Scripts can be as fast as you want them to be. There are settings for each frame. One of them is the speed You can change it to be -1, 0, 2 etc.
@learnado you got it - that's what has been stated to you since the first question :). You can also read more about it in the explore section. Closed loop control systems are best to be microcontroller based with a single function. The ezb can talk to the micro and give it instructions. But the ezb should never ever ever ever ever be considered a realtime control system, because it is absolutely not a realtime control system and nor is it promoted as such. Much like your computer runs Windows, it is also not a realtime OS and depends on hardware peripherals to do specific tasks.

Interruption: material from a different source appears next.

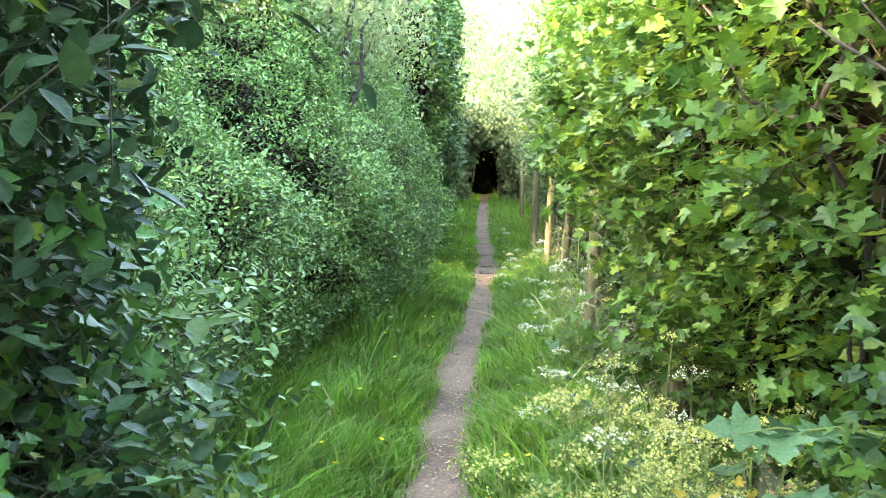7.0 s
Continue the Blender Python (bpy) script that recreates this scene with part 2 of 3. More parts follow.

Lastly, consider your automobile. It has a stereo and an engine an seats and wheels and Windows and and and... Well, they are all separate systems that form the "automobile". All advanced robots are constructed the same way - so are airplanes and your house and even your clothes.

With the ezb, communication depends on wifi connectivity. You can read more about wifi using Google. Wifi is a wireless technology for connecting devices via communication protocols. The most common protocol used for Internet and connected devices is tcp over ip. The ezb also uses tcp. There are many many many many many many layers between the software and the ezb - including wireless transmission. Wireless transmission cannot be real time, nor can the stack of driver and OS dependencies...
OK, DJ. Everything has its job.
To check an analog signal crossing a thereshold is better to have an hardware comparator, giving its output in 50 nS !
Years ago I wrote a musical program playing music from a PC. Compiled basic and a fast PC. It should work, I thought. But music seemed played by an insane musician, and I understood that PCs are not real-time systems.